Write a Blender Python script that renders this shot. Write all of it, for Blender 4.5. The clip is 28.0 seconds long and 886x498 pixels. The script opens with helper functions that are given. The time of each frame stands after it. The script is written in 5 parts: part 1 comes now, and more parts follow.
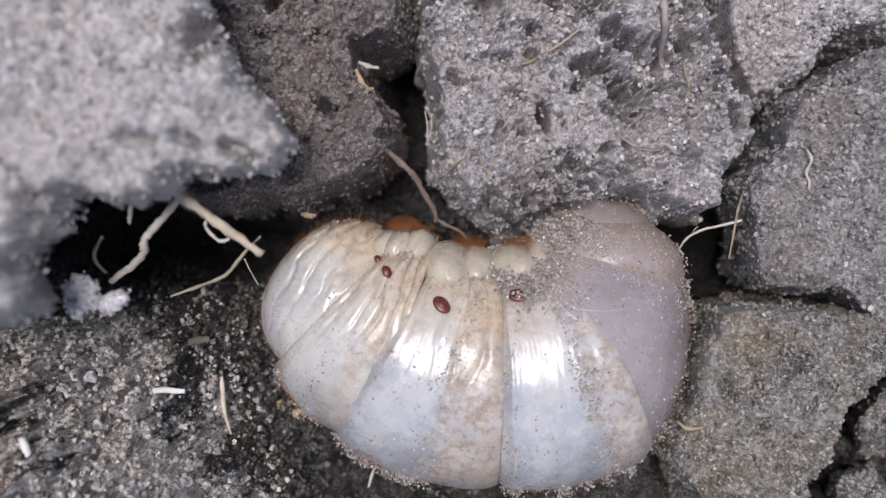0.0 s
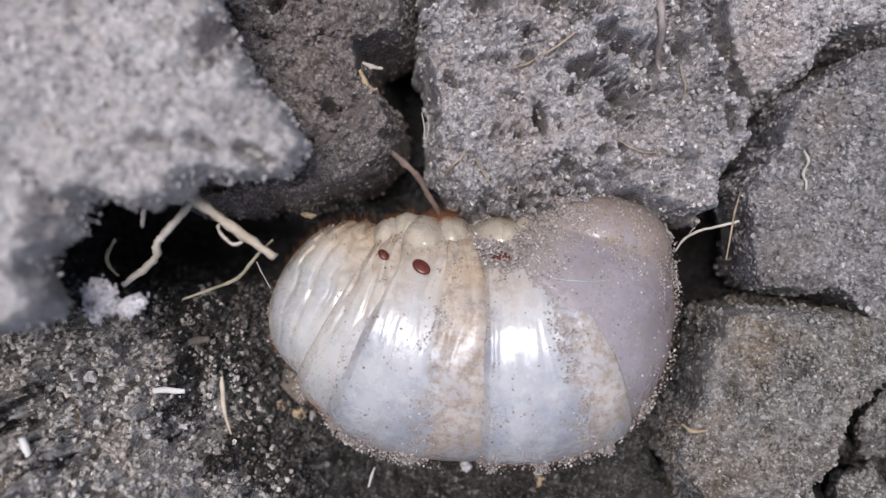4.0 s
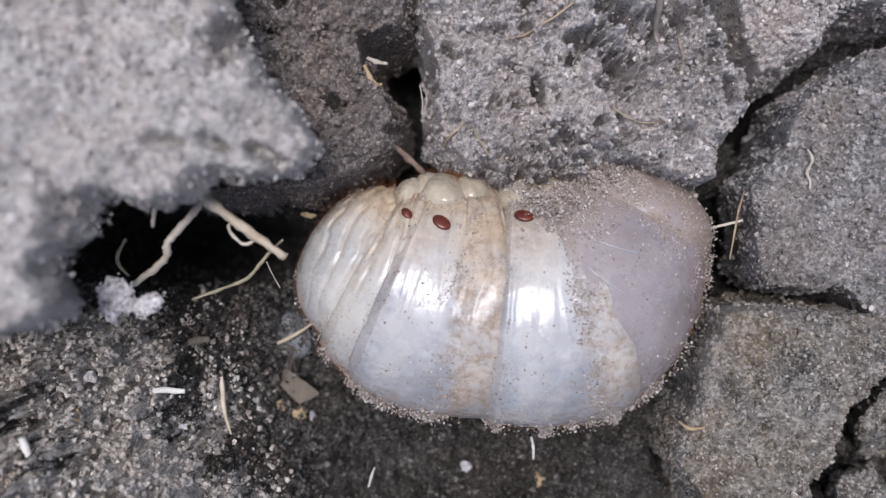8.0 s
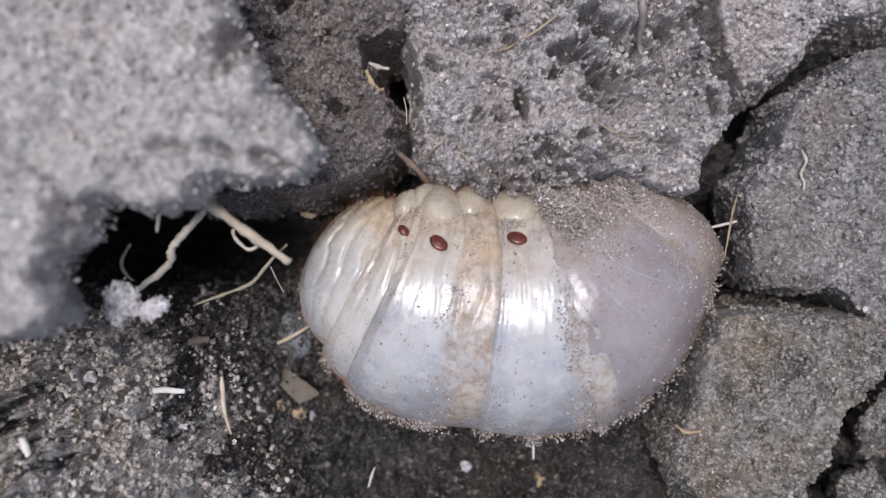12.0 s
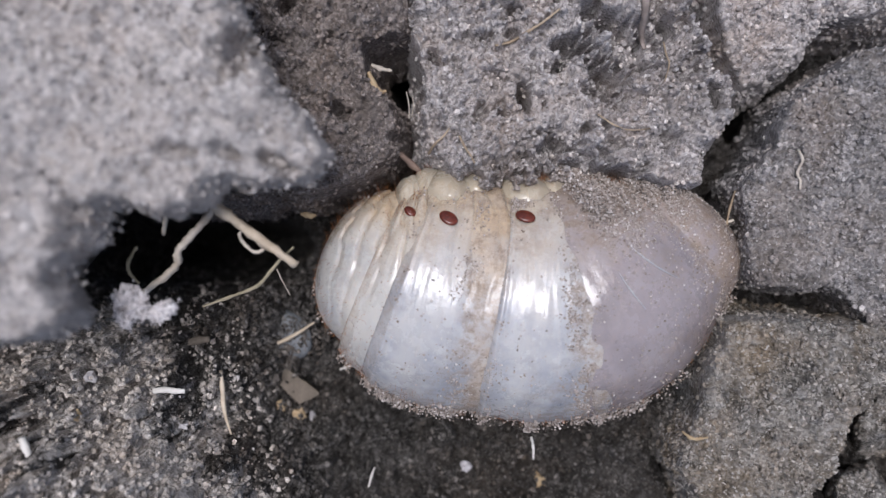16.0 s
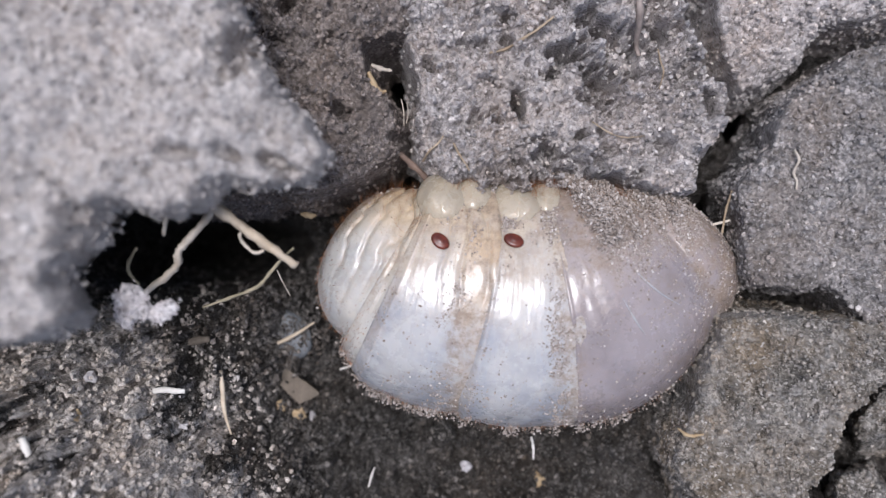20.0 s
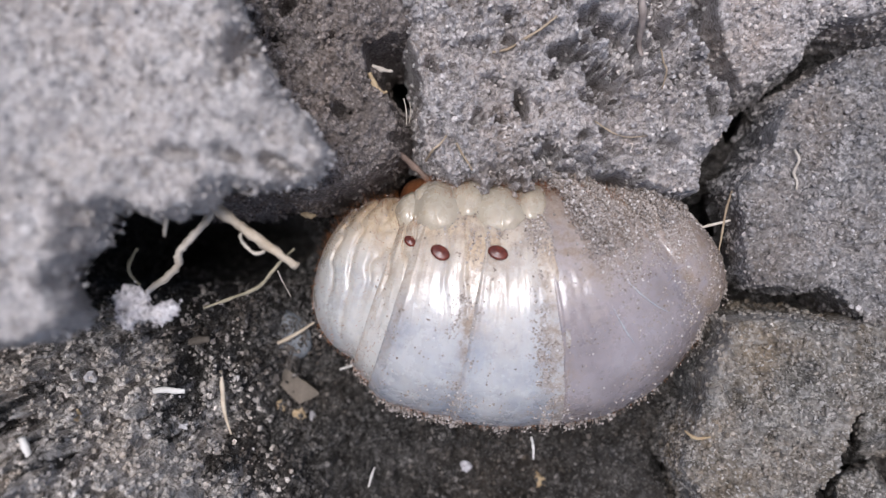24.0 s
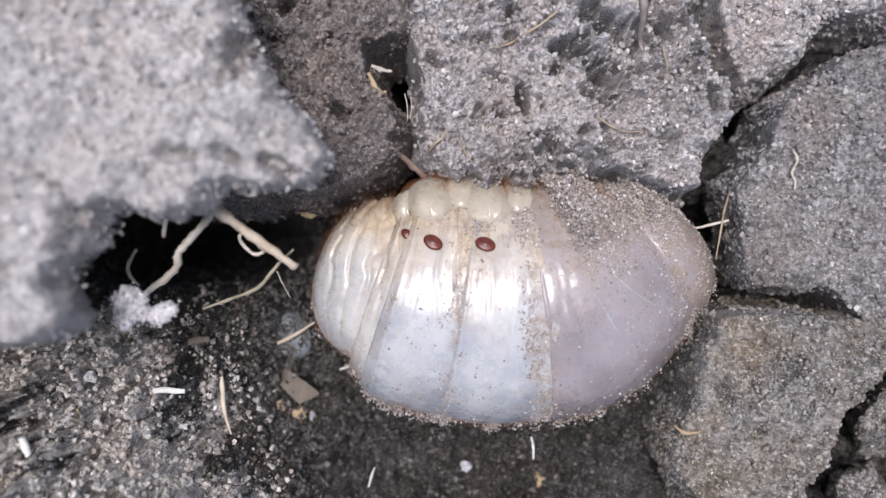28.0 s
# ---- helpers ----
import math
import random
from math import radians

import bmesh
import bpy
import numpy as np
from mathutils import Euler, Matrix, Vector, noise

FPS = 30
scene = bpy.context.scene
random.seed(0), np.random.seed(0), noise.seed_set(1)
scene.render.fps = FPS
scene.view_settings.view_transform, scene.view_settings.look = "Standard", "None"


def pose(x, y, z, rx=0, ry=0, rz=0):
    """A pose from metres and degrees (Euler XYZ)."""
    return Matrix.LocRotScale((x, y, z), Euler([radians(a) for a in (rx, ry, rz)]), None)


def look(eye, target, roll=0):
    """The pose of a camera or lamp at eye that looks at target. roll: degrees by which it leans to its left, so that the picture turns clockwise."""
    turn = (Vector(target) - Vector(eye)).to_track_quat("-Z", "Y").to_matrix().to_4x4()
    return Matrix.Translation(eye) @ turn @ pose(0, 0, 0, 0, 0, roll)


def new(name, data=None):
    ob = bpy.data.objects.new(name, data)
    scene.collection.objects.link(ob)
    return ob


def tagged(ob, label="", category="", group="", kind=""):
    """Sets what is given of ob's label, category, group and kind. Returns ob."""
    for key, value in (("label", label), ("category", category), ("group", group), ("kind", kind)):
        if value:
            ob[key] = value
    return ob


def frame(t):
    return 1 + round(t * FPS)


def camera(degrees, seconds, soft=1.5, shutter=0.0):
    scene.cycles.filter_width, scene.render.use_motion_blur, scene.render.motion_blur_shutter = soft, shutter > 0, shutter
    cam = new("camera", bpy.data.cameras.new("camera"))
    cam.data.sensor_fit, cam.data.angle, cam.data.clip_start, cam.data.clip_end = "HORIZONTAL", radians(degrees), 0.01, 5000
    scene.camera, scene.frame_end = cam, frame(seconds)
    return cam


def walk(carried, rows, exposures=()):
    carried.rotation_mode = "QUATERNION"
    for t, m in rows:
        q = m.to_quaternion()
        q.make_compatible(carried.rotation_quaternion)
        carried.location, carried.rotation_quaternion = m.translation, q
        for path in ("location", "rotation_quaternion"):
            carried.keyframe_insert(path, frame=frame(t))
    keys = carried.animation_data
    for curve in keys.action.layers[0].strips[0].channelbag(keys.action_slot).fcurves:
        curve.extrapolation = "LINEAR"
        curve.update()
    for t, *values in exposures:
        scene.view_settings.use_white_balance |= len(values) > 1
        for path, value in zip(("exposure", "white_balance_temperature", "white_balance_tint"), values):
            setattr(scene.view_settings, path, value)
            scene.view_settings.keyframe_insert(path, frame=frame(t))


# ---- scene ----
cam = camera(55, 28.0, soft=1.25)
cam.data.dof.use_dof = True
cam.data.dof.focus_distance, cam.data.dof.aperture_fstop = 0.0725, 20.0
STAND = pose(0, 0, 0.087)
walk(cam, [(0.0, STAND), (28.0, STAND)], [(0.0, 0.81, 6250, 14), (4.0, 0.81, 6250, 14), (7.0, 0.80, 6250, 14), (12.0, 0.74, 6250, 14), (16.0, 0.67, 6250, 14), (18.0, 0.85, 6250, 14), (21.0, 0.88, 6250, 14), (25.0, 0.87, 6250, 14), (26.5, 1.01, 6250, 14), (28.0, 1.08, 6250, 14)])

# ---- light: bright overcast day, the light strongest from above and a little from the far side ----
sky_world = bpy.data.worlds.new("sky")
scene.world = sky_world
sky_world.use_nodes = True
wn, wl = sky_world.node_tree.nodes, sky_world.node_tree.links
sky = wn.new("ShaderNodeTexSky")
sky.sky_type, sky.sun_disc = "NISHITA", False
sky.sun_elevation, sky.sun_rotation = radians(82), radians(-39)
sky.dust_density, sky.air_density = 3.0, 1.0
wl.new(sky.outputs["Color"], wn["Background"].inputs["Color"])
wn["Background"].inputs["Strength"].default_value = 0.070
sun = new("sun", bpy.data.lights.new("sun", "SUN"))
sun.data.energy, sun.data.angle, sun.data.color = 2.15, radians(27), (0.99, 0.982, 0.985)
sun.matrix_world = look((-0.08, 0.10, 0.91), (0, 0, 0))

MM = 0.001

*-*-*

## WHAT IS ASKED
Pull out all lines of the data with the string "group".

## FULL OUTPUT
def tagged(ob, label="", category="", group="", kind=""):
    """Sets what is given of ob's label, category, group and kind. Returns ob."""
    for key, value in (("label", label), ("category", category), ("group", group), ("kind", kind)):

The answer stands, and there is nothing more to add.